Rows from a dataset of clips and code:
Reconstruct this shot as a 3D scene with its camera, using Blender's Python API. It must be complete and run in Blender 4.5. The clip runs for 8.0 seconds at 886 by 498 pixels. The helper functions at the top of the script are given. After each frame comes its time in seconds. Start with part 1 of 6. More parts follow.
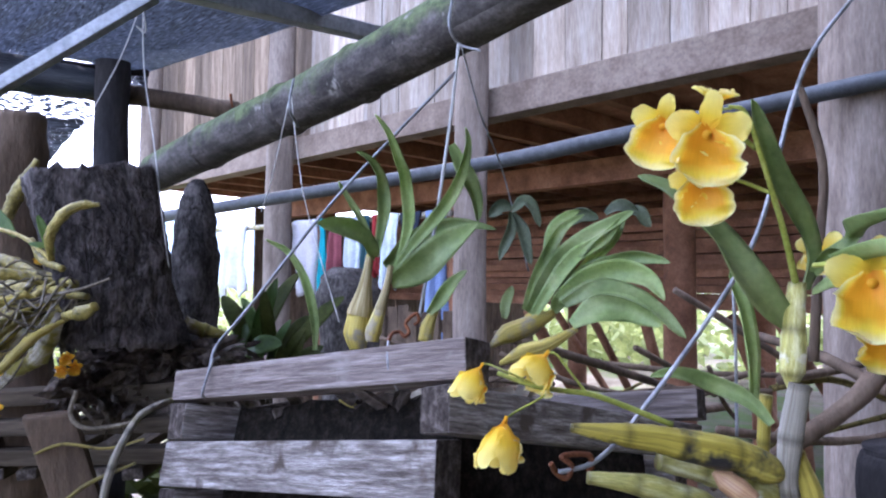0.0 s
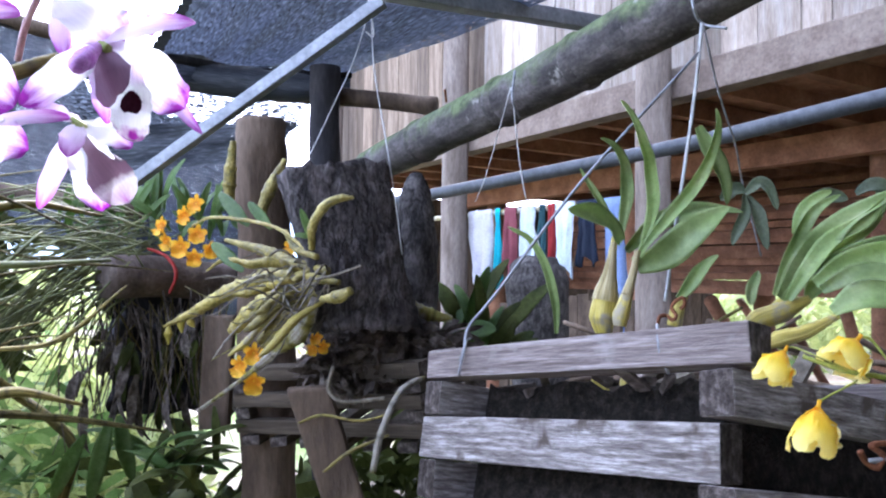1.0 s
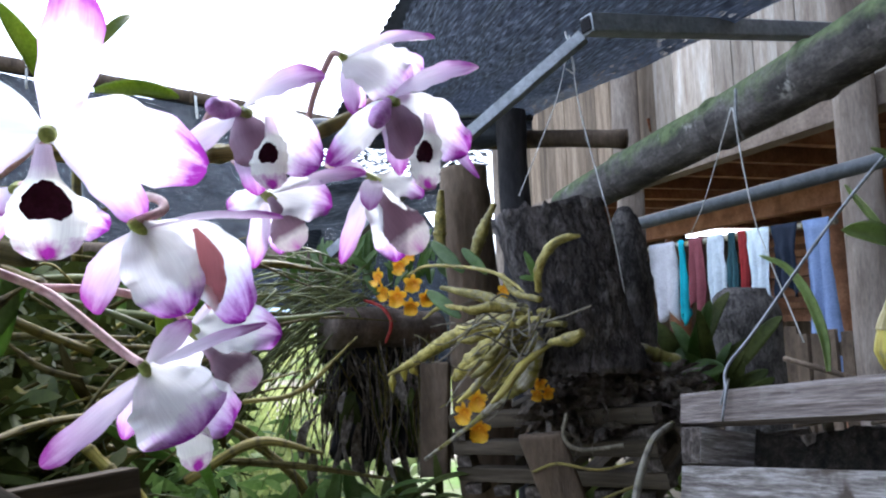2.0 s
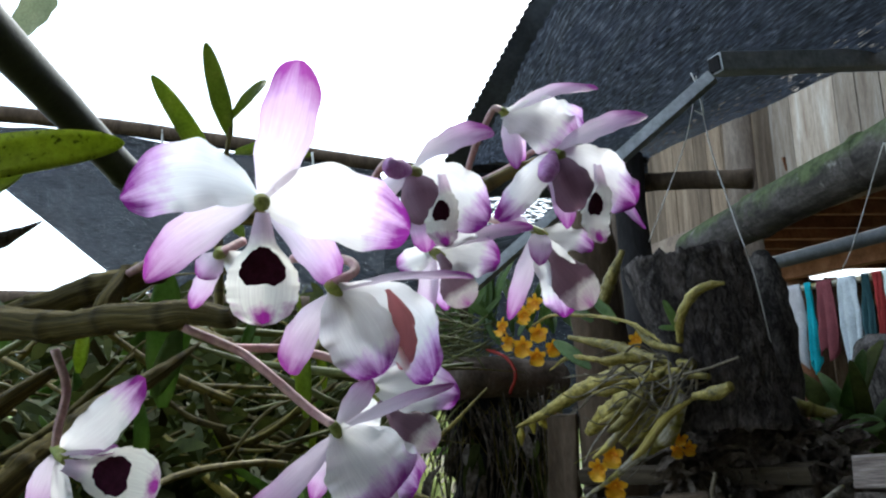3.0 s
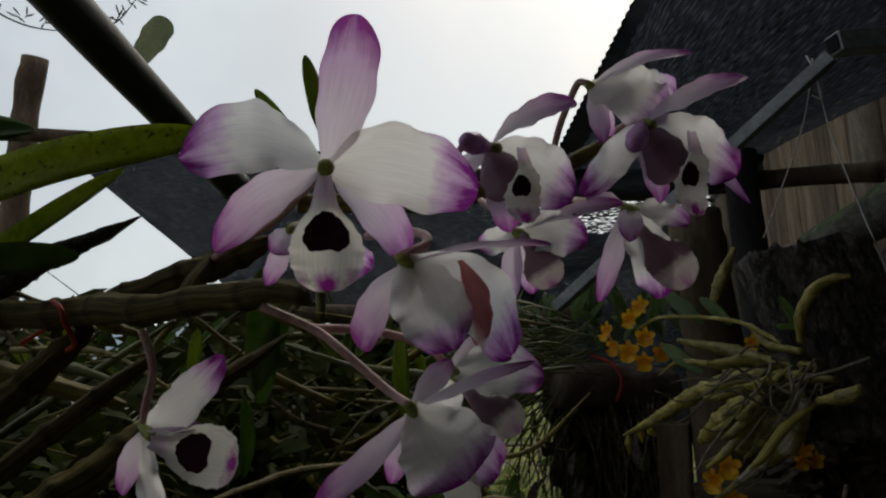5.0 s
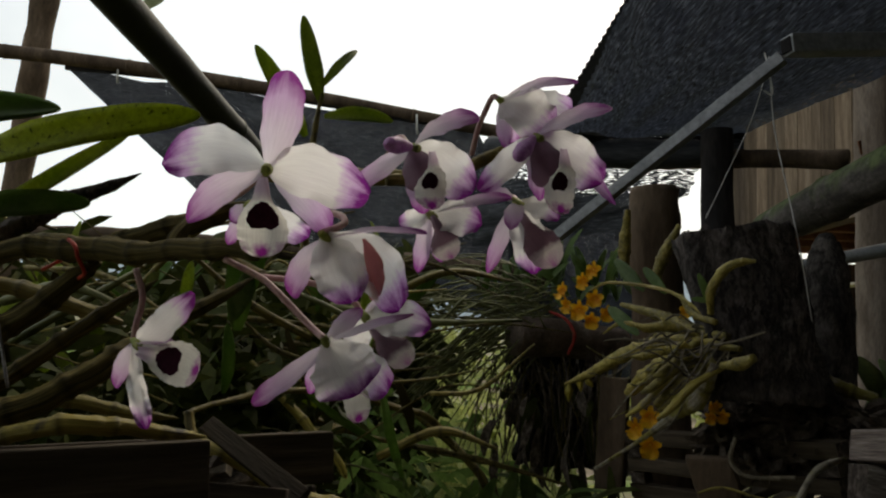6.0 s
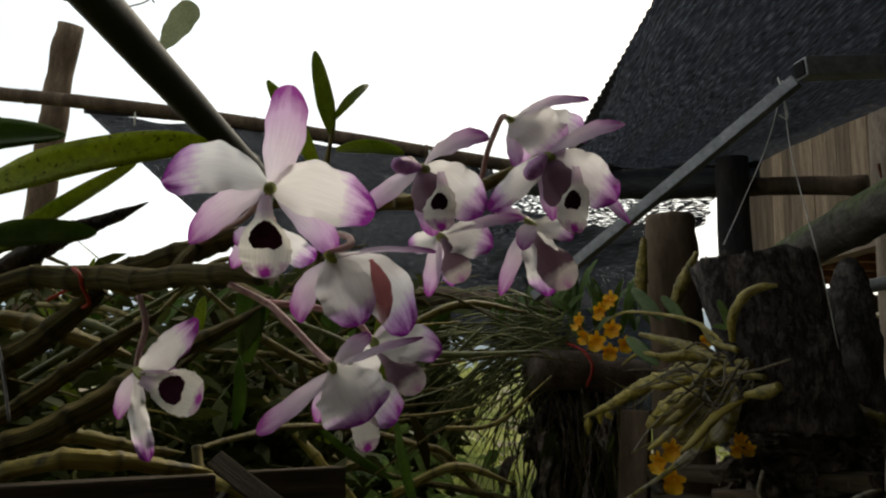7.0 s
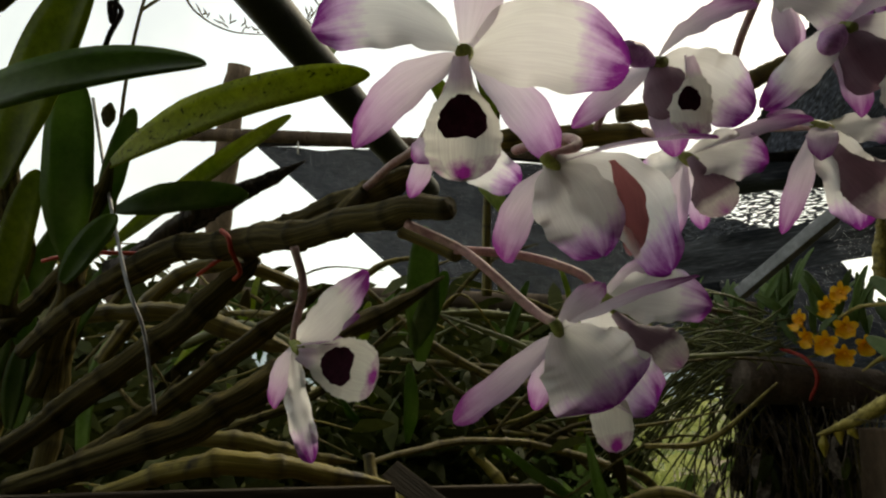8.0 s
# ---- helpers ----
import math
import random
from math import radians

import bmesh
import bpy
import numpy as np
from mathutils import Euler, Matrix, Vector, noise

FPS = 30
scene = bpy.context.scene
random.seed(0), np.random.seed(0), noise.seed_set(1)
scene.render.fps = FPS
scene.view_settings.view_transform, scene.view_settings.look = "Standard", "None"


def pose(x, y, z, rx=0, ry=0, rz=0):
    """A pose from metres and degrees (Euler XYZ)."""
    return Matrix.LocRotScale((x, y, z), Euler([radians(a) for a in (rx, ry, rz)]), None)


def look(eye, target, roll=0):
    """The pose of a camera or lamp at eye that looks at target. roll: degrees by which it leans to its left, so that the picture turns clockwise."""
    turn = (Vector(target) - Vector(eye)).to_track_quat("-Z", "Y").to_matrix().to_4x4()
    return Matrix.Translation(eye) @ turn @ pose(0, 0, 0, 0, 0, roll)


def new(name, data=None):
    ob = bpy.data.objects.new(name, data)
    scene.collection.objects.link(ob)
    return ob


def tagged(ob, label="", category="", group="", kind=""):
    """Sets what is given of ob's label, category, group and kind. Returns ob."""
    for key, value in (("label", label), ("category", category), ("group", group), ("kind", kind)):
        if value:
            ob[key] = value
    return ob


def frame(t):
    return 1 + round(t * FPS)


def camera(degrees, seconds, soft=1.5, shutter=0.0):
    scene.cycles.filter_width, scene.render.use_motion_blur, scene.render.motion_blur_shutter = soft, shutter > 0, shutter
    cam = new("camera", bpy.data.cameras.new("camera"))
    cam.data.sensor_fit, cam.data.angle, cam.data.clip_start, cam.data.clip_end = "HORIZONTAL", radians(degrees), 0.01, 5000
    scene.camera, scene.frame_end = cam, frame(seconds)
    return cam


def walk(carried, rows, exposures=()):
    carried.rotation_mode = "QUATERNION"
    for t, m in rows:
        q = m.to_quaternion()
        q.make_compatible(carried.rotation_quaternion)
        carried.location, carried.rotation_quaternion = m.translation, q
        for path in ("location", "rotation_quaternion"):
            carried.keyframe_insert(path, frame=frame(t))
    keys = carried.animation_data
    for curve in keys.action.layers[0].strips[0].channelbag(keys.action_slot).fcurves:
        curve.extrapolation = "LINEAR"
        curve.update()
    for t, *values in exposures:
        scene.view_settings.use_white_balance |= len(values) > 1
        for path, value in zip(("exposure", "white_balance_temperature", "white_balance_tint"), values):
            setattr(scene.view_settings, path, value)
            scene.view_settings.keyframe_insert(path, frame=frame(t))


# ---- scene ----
cam = camera(63.49, 8.0, soft=2.2)
PATH = [
    (0, (0.0000, 0.0000, 1.2500), (-0.0307, 1.9972, 1.3503), 0.68),
    (0.5, (-0.0179, -0.0128, 1.2516), (-0.2305, 1.9722, 1.3730), 0.41),
    (1, (-0.0626, -0.0225, 1.2457), (-0.5435, 1.9176, 1.3122), 0.54),
    (2.5, (-0.1367, -0.0281, 1.2472), (-1.1813, 1.6555, 1.5201), -2.77),
    (3, (-0.1485, -0.0361, 1.2518), (-1.2872, 1.5749, 1.5803), -2.11),
    (3.5, (-0.1544, -0.0389, 1.2519), (-1.3735, 1.4916, 1.6661), -2.02),
    (4, (-0.1552, -0.0285, 1.2482), (-1.4787, 1.3999, 1.7042), -2.04),
    (4.5, (-0.1554, -0.0169, 1.2376), (-1.5601, 1.2986, 1.7819), -2.48),
    (5, (-0.1497, -0.0191, 1.2395), (-1.5099, 1.3976, 1.6178), -1.82),
    (6.5, (-0.0334, -0.0641, 1.2403), (-1.4399, 1.3427, 1.4467), 3.60),
    (7, (-0.0658, -0.0439, 1.2344), (-1.4732, 1.3392, 1.5603), 1.91),
    (7.5, (-0.1188, -0.0268, 1.2271), (-1.5969, 1.2664, 1.6052), 1.33),
    (8, (-0.1594, 0.0007, 1.2140), (-1.8234, 1.0420, 1.5969), 1.70),
]
EXPOSE = [(0.0, 2.63, 5250, 29), (0.5, 2.77, 5250, 28), (1.0, 2.89, 5300, 24), (2.5, 1.6, 5700, 9), (3.0, 1.28, 5850, 5), (3.5, 0.55, 6200, 7), (4.0, -0.2, 6400, 7), (4.5, -0.6, 6600, 9), (5.0, -0.82, 6850, 8), (6.5, 0.0, 7500, 9), (7.0, 0.0, 7500, 9), (7.5, -0.12, 7600, 9), (8.0, 0.0, 8000, 4)]
walk(cam, [(t, look(eye, target, roll)) for t, eye, target, roll in PATH], EXPOSE)

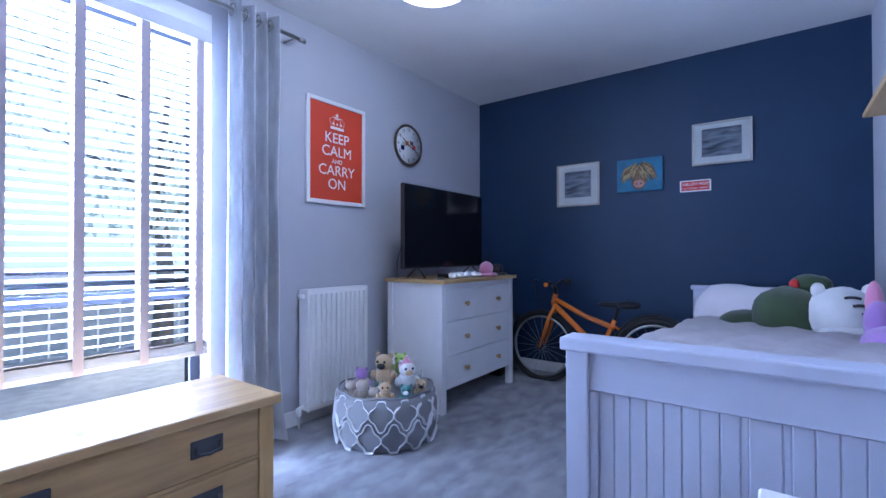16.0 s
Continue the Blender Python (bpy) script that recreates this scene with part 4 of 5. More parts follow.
rg = thing("bath_rug", "cream cotton rug with dark stripes and fringe", "rug", (2.07, 0.595, 0.001), 4)
part("weave", B(-0.27, 0.25, -0.19, 0.19, 0.001, 0.010, 0.003), "rug", rg)
for s_ in (-0.27, 0.25):
    fr = join(*[sweep([(s_, -0.185 + q * 0.0125, 0.006), (s_ + (0.03 if s_ > 0 else -0.03) * random.uniform(0.7, 1.1), -0.185 + q * 0.0125 + random.uniform(-0.006, 0.006), 0.004)], 0.0022, 4) for q in range(30)])
    part("fringe", fr, "fringe", rg, "cream knotted fringe")
bcl = thing("ceiling_lamp", "round opal glass ceiling lamp, lit", "ceiling lamp", (1.75, 0.65, 2.225))
part("base", turned(lathe([(0.10, 0), (0.10, -0.02), (0.09, -0.025)]), Matrix.Identity(4)), "plast", bcl)


# ---- hall ----
CORNER = (-0.475, 0.372)  # where the angled hall wall begins; things along it are turned with it


def along(y, x=0.0, z=0.0):
    """A place x out from the angled wall and y along it from the corner."""
    a = radians(26)
    return (CORNER[0] + x * math.cos(a) - y * math.sin(a), CORNER[1] + x * math.sin(a) + y * math.cos(a), z)


ls = thing("ladder_shelf", "leaning bamboo ladder shelf against the hall wall", "shelf", along(0, 0.006), 26)
for y in (-0.385, -0.03):
    part("rail", turned(B(-0.017, 0.017, y - 0.011, y + 0.011, 0, 1.77, 0.003), Matrix.Translation((0.335, 0, 0)) @ Matrix.Rotation(math.atan2(-0.327, 1.74), 4, "Y")), "pine", ls)
for z, x1 in ((1.36, 0.150), (1.02, 0.212), (0.655, 0.293), (0.31, 0.386)):
    xr = 0.335 - 0.188 * z
    x0 = 0.006
    part("shelf", B(x0, x1, -0.413, -0.002, z - 0.008, z + 0.004, 0.002), "pine", ls)
    for y, dy in ((-0.413, -0.012), (0.0, 0.0)):
        part("side_lip", B(x0, x1, y + dy - 0.001, y + dy + 0.011, z - 0.02, z + 0.036, 0.010, 2), "pine", ls)
    part("back_lip", B(x0, x0 + 0.011, -0.412, -0.003, z + 0.004, z + 0.036, 0.003), "pine", ls)
    for y in (-0.398, -0.017):
        part("bolt", turned(lathe([(0.008, 0), (0.008, 0.004), (0.003, 0.006)], 10), Matrix.Translation((xr, y - 0.002, z + 0.012)) @ Matrix.Rotation(math.pi / 2, 4, "X")), "steel", ls)
kb = thing("keepsake_box", "pale card keepsake box with grey pink floral print", "box", along(-0.185, 0.115, 0.659), 26)
part("box", B(-0.10, 0.10, -0.165, 0.165, 0, 0.082, 0.003), "boxp", kb)
part("lid", B(-0.105, 0.105, -0.17, 0.17, 0.082, 0.125, 0.003), "boxp", kb)
rnd = random.Random(21)
for k in range(30):
    y, z, r = rnd.uniform(-0.15, 0.15), rnd.uniform(0.014, 0.112), rnd.uniform(0.007, 0.015)
    x = 0.1002 if z < 0.07 else 0.1052
    z = z if z < 0.07 else max(0.098, z)
    for q in range(4):
        a = rnd.uniform(0, 6.28)
        part("flower_print", blob(x, y + 0.8 * r * math.cos(a), z + 0.6 * r * math.sin(a), 0.0006, 0.55 * r, 0.35 * r, 1.5, 0.5, 8, k + q), rnd.choice(("motif", "boxink", "pink", "boxink")), kb)
pf = thing("picture_frame", "small silver framed landscape leaning on the shelf", "picture frame", along(-0.135, 0.062, 1.026), 26)
tilt = Matrix.Rotation(radians(-10), 4, "Y")
part("frame", turned(boxes((0, 0.016, -0.10, -0.085, 0, 0.24), (0, 0.016, 0.085, 0.10, 0, 0.24), (0, 0.016, -0.085, 0.085, 0, 0.015), (0, 0.016, -0.085, 0.085, 0.225, 0.24), bev=0.003), tilt), "silver", pf)
part("mount", turned(B(0.001, 0.008, -0.085, 0.085, 0.015, 0.225), tilt), "paper", pf)
part("picture", turned(B(0.008, 0.0095, -0.05, 0.05, 0.07, 0.16), tilt), "land", pf, "painted orange poppy field")
part("painted_sky", turned(B(0.0095, 0.0105, -0.05, 0.05, 0.135, 0.16), tilt), "owlb", pf)
cd = thing("candle_tin", "round tin candle with bamboo lid on shelf", "candle", along(-0.345, 0.09, 1.025))
part("tin", lathe([(0.045, 0), (0.045, 0.025)]), "pine", cd)
part("lid", lathe([(0.047, 0.025), (0.047, 0.035), (0.04, 0.038)]), "pine", cd)
cd2 = thing("pink_candle", "frosted glass candle jar on the top shelf", "candle", along(-0.13, 0.07, 1.365))
part("jar", lathe([(0.036, 0), (0.038, 0.01), (0.038, 0.085), (0.034, 0.09)]), "boxp", cd2)
shc = thing("shoe_cabinet", "white painted shoe cabinet with tilting fronts", "shoe cabinet", along(-0.44, 0.002), 26)
part("carcass", B(0, 0.165, -0.88, -0.008, 0.02, 0.93, 0.003), "white", shc)
part("top", B(0, 0.203, -0.90, 0.01, 0.932, 0.962, 0.004), "white", shc)
for z0, z1 in ((0.475, 0.885), (0.05, 0.462)):
    f = part("front", B(0.166, 0.184, -0.82, -0.058, z0, z1, 0.003), "white", shc, "tilting white front")
    part("edge_bead", boxes((0.184, 0.187, -0.82, -0.058, z0, z0 + 0.016), bev=0.001), "white", f)
    part("knob", turned(lathe([(0.010, 0), (0.008, 0.012), (0.018, 0.02), (0.020, 0.03), (0.014, 0.038)], 18), Matrix.Translation((0.184, -0.275, z1 - 0.10)) @ Matrix.Rotation(math.pi / 2, 4, "Y")), "brass", f, "round aged brass knob")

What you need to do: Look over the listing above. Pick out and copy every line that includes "lamp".

Answer for this exercise:
    """The pose of a camera or lamp at eye that looks at target. roll: degrees by which it leans to its left, so that the picture turns clockwise."""
bcl = thing("ceiling_lamp", "round opal glass ceiling lamp, lit", "ceiling lamp", (1.75, 0.65, 2.225))